- Genre: Anthology
- Written by: Lonne Elder III Stephan Chodorov
- Directed by: Ivan Cury Merrill Brockway John Musilli
- Presented by: James Macandrew
- Country of origin: United States
- Original language: English
- No. of episodes: 248

Production
- Running time: 45 minutes
- Production company: CBS Productions

Original release
- Network: CBS (1956-1979) PBS (1979-1980)
- Release: January 22, 1956 – July 10, 1980

= Camera Three =

American anthology television series (1956–1980)

Camera Three is an American anthology television series devoted to the arts. It began as a Sunday afternoon local program on WCBS-TV in New York in 1954 and ran "for some time" before moving to the network on CBS at 11:30 a.m. Eastern time. It aired from January 22, 1956, to January 21, 1979, and then moved to PBS in its final year to make way for the then-new CBS News Sunday Morning, which incorporated regular segments devoted to the arts. The PBS version ran from October 4, 1979, to July 10, 1980.

Camera Three featured programs showcasing drama, ballet, art, music, anything involving fine arts. The first network presentation was a dramatization of Feodor Dostoevsky's short story "The Drama of a Ridiculous Man", with Canadian actor John Drainie as the "ridiculous man", and directed by Francis Moriarty.

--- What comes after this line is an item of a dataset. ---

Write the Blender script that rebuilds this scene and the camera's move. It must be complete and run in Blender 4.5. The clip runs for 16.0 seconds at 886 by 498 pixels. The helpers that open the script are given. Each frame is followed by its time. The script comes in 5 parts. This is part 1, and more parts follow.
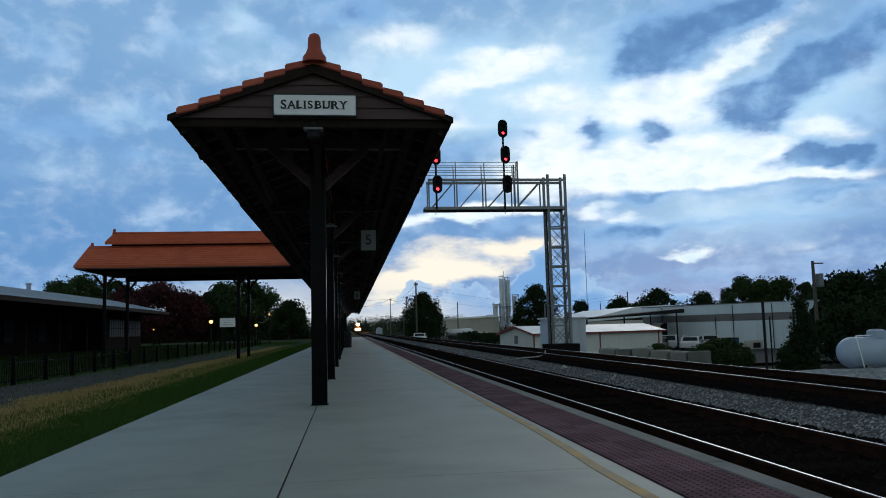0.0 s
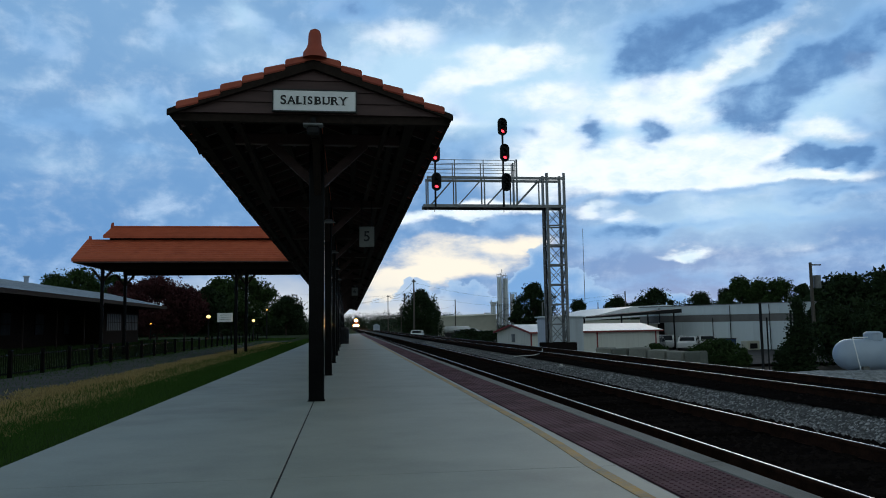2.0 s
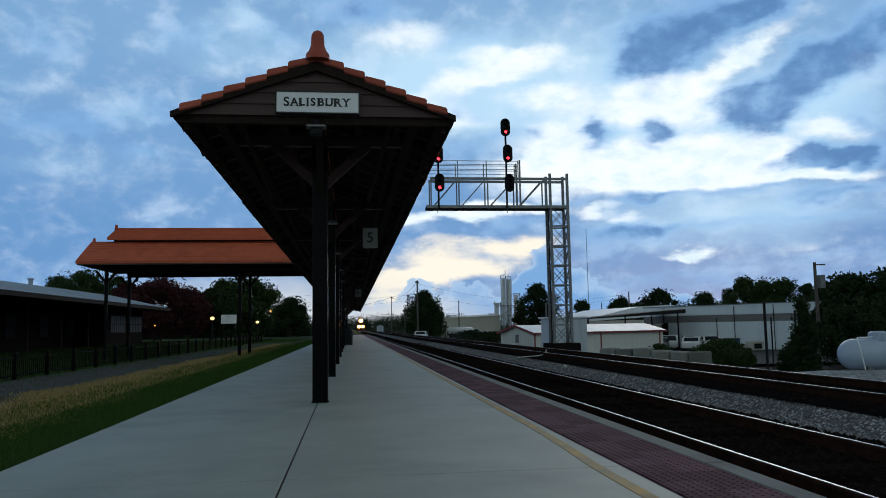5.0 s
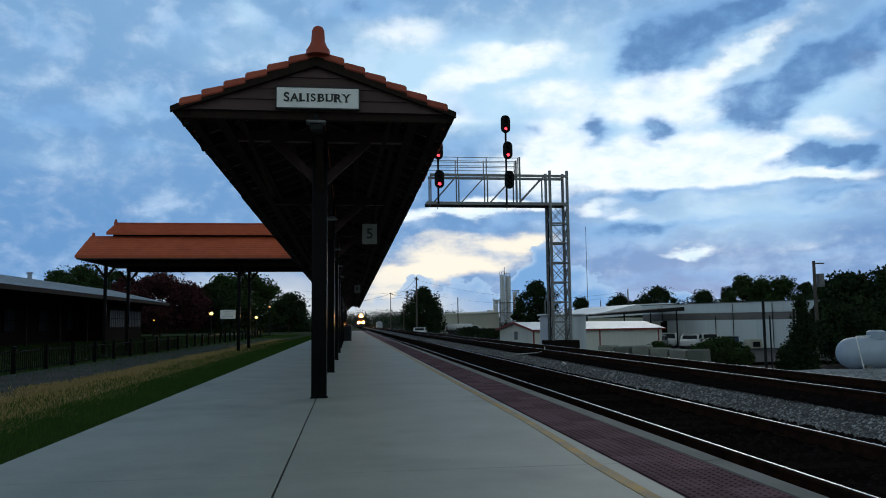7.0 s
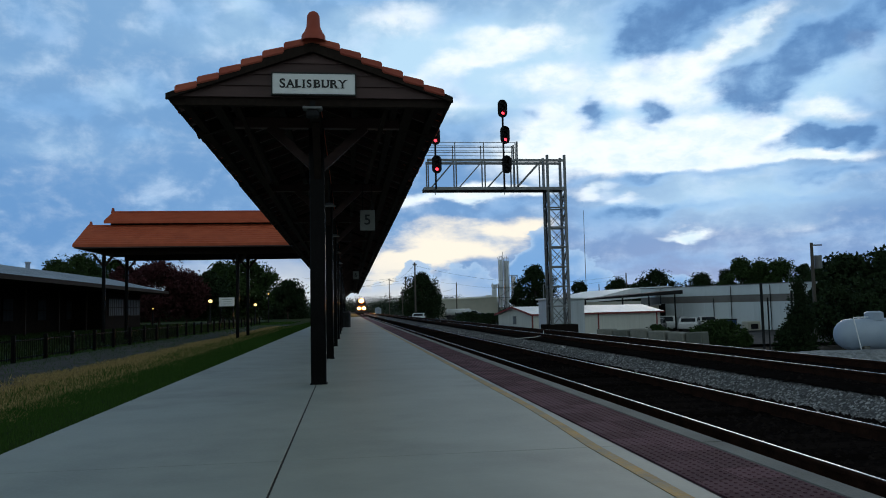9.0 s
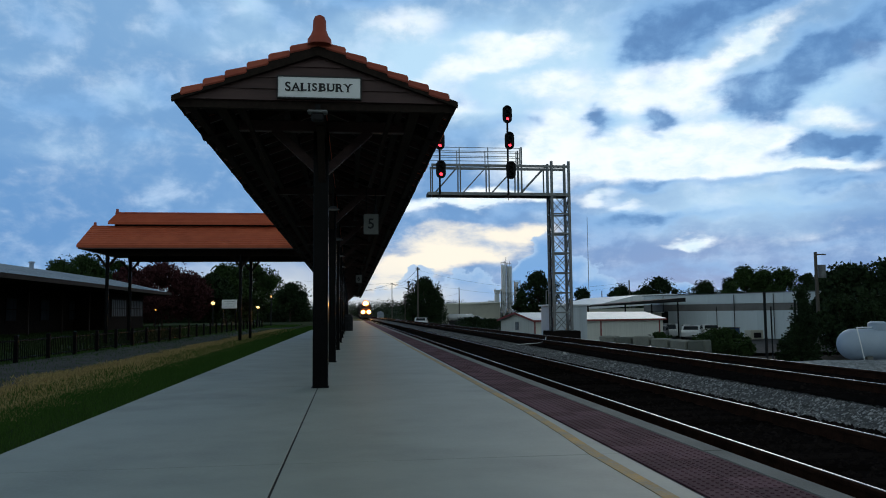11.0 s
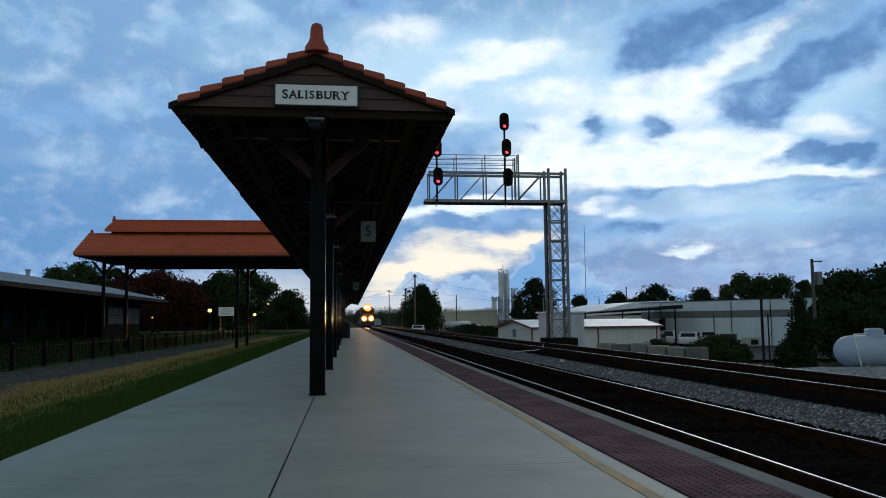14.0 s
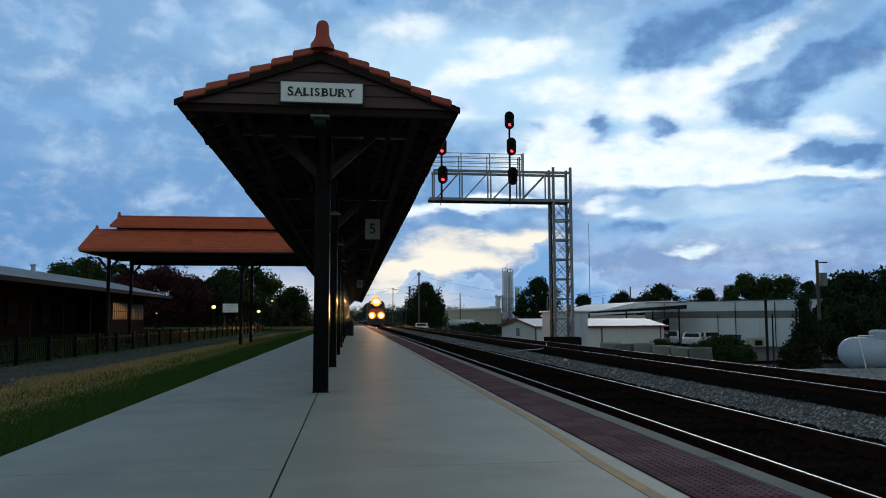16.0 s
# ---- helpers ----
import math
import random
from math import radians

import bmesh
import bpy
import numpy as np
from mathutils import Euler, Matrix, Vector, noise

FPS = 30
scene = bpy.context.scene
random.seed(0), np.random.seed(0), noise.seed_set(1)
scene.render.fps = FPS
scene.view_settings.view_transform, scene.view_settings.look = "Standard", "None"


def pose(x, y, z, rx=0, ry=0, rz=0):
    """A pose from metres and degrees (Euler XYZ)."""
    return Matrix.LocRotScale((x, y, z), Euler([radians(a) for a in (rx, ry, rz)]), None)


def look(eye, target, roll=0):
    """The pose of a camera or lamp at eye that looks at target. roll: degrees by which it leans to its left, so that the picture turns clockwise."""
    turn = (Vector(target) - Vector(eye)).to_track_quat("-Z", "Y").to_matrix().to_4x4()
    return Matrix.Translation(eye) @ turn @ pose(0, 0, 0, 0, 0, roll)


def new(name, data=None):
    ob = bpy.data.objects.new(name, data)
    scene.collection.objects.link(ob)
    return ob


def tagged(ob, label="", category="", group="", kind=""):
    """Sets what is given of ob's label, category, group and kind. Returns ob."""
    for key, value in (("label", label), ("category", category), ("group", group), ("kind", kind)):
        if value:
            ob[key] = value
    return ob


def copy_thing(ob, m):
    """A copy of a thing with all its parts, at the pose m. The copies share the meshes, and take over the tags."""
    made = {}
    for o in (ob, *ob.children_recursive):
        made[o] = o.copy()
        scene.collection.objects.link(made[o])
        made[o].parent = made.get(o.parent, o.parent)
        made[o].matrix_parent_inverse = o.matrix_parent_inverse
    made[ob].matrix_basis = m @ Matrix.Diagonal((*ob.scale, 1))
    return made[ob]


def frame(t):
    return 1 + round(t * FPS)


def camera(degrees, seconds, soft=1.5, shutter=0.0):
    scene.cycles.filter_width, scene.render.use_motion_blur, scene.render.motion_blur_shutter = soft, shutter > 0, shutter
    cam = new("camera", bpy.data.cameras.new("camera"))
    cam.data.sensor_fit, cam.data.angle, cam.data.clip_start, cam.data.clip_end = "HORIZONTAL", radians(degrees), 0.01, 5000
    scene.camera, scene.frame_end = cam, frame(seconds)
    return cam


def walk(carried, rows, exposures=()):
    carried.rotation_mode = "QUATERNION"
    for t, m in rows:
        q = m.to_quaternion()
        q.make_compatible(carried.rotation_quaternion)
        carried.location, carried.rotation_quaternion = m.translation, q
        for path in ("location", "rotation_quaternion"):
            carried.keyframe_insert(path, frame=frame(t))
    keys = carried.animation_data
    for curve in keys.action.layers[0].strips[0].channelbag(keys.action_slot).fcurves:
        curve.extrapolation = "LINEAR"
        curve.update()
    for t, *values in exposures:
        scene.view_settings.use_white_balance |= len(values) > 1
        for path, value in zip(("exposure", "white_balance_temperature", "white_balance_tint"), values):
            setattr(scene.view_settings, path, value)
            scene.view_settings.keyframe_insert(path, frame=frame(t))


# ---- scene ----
# ---- camera: held at chest height on the platform, only swaying ----
cam = camera(60.2, 16.0, soft=1.0)
ROWS = (
    (0, -6.95, 5.936, 1.45),
    (0.5, -6.991, 6, 0.941),
    (1, -6.967, 6.142, 0.933),
    (1.5, -7.244, 5.951, 0.801),
    (2, -7.142, 5.738, 0.818),
    (2.5, -7.089, 5.99, 0.759),
    (3, -6.573, 5.927, 0.948),
    (3.5, -6.821, 5.966, 1.059),
    (4, -6.83, 6.045, 0.99),
    (6.5, -7.043, 5.398, 0.885),
    (7, -6.95, 5.55, 0.65),
    (7.5, -6.946, 5.432, 0.784),
    (8, -6.96, 5.285, 0.633),
    (8.5, -6.969, 5.196, 0.562),
    (9, -7.04, 4.459, 1.229),
    (11.5, -6.838, 4.992, 0.44),
    (12, -6.857, 5.11, 0.519),
    (12.5, -6.923, 5.063, 0.34),
    (13, -7.078, 5.38, 0.355),
    (13.5, -6.799, 5.413, 0.498),
    (14, -7.066, 5.36, 0.581),
    (14.5, -7.414, 5.414, 0.276),
    (15, -7.186, 5.331, 0.225),
    (15.5, -6.782, 5.392, 0.131),
    (16, -6.796, 5.23, 0.125),
)

walk(cam, [(t, pose(0, 0, 1.05, 90 + pitch, roll, yaw)) for t, yaw, pitch, roll in ROWS], exposures=[(0, 0.0), (16, 0.0)])

# ---- sky and light ----
world = bpy.data.worlds.new("dusk_sky")
scene.world = world
world.use_nodes = True


class Nodes:
    """Short hand for building node trees."""

    def __init__(self, tree):
        self.t = tree

    def put(self, v, sock):
        if isinstance(v, (int, float)):
            sock.default_value = v
        elif isinstance(v, tuple):
            sock.default_value = (*v, 1) if len(sock.default_value) == 4 and len(v) == 3 else v
        else:
            self.t.links.new(v, sock)

    def math(self, op, a, b=0.0, c=0.0):
        n = self.t.nodes.new("ShaderNodeMath")
        n.operation = op
        for v, s in zip((a, b, c), n.inputs):
            self.put(v, s)
        return n.outputs[0]

    def vec(self, op, a, b=(0, 0, 0)):
        n = self.t.nodes.new("ShaderNodeVectorMath")
        n.operation = op
        self.put(a, n.inputs[0])
        self.put(b, n.inputs[1])
        return n.outputs["Value"] if op in ("DISTANCE", "LENGTH", "DOT_PRODUCT") else n.outputs[0]

    def xyz(self, x, y, z=0.0):
        n = self.t.nodes.new("ShaderNodeCombineXYZ")
        for v, s in zip((x, y, z), n.inputs):
            self.put(v, s)
        return n.outputs[0]

    def noise(self, vector, scale, detail=4.0, rough=0.5, warp=0.0):
        n = self.t.nodes.new("ShaderNodeTexNoise")
        if vector is not None:
            self.put(vector, n.inputs["Vector"])
        n.inputs["Scale"].default_value, n.inputs["Detail"].default_value = scale, detail
        n.inputs["Roughness"].default_value, n.inputs["Distortion"].default_value = rough, warp
        return n.outputs["Fac"]

    def step(self, v, lo, hi, a=0.0, b=1.0, soft=True):
        n = self.t.nodes.new("ShaderNodeMapRange")
        n.interpolation_type = "SMOOTHSTEP" if soft else "LINEAR"
        for x, s in zip((v, lo, hi, a, b), n.inputs):
            self.put(x, s)
        return n.outputs[0]

    def mix(self, fac, a, b, mode="MIX"):
        n = self.t.nodes.new("ShaderNodeMix")
        n.data_type, n.blend_type = "RGBA", mode
        self.put(fac, n.inputs[0])
        self.put(a, n.inputs[6])
        self.put(b, n.inputs[7])
        return n.outputs[2]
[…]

Said media columnist Charles Mercer of the initial network broadcast, "The concept of Camera Three, as aptly expressed by its moderator James Macandrew, is that ‘television is more than an engineering miracle.' In the past, it has revealed the artistic dimensions of the medium in multipart dramatizations of Moby Dick, The Red Badge of Courage and Crime and Punishment. Unquestionably it will go on to do similar superior works."

One of its most notable presentations was a condensation of Marc Blitzstein's leftist opera The Cradle Will Rock. Presented on November 29, 1964, it was a dramatic demonstration of how far television had come since its early days, in its willingness to present a work that surely would have been banned from the airwaves during the era of Joseph McCarthy.

==Beginning==
Camera Three originated as a Saturday afternoon cultural affairs program on WCBS-TV. Robert Herridge, who was producing a low-rated educational series, It's Worth Knowing, for the station approached WCBS-TV's head of public affairs, Clarence Worden, with his idea for "a program where there was no area of human experience we couldn't get into ... an open end kind of show -- an open sesame." Worden signed off on the idea and gave Herridge 45 minutes of time on Saturday afternoons and a $1,400 budget.

The program's name stemmed from a question Worden asked Herridge: "How many cameras are you using?" After Herridge replied "Three," Worden suggested that Camera Three would make "a great title."

Camera Three continued to be produced by WCBS-TV's public affairs department when it moved to the network, but by the early 1960s its budget had been increased to $5,000 a week.

==Successes and failures==
Camera Three is recognized as being the first TV program "to use poetry extensively" and the first "to succeed with dramatizations of classics." The program also broke ground in sensitive areas, such as presenting a sympathetic portrayal of Sacco and Vanzetti and casting a black actor, Earle Hyman, in the role of Othello, rather than having the role played by a white actor in blackface, as was the usual custom at that time.

It aired a special episode on Sojourner Truth in 1966. Pioneer African-American actress Paulene Myers performed a one-woman show incorporating famous addresses and quotations, including Ain't I a Woman?

Noteworthy guests on the program included Buddy Guy, Son House, Alan Watts, Richard Burton, Melissa Hayden, Carlos Montoya, Agnes Moorehead, Ogden Nash, Nina Simone, Katherine Anne Porter, Christopher Plummer, Thornton Wilder, and Rosalyn Tureck.

During Clare Roskam's tenure as producer of the show, he did an episode that focused on the work of Salvador Dalí and purposely omitted an interview with the painter. After the program aired, Dalí phoned Roskam and left a terse message, "I'm not dead, you know!"

While the show was the recipient of several awards, including the Sylvania, the Peabody and the Emmy, not all its innovations succeeded. An episode consisting of a recording of Bach's Goldberg Variations against images of a harpsichord and a piano was "disastrous," according to Roskam. The attempt to adapt Isak Dinesen's Deluge at Norderney resulted in "a deadeningly talky" episode dismissed by WCBS-TV program director Dan Gallagher as "a real failure."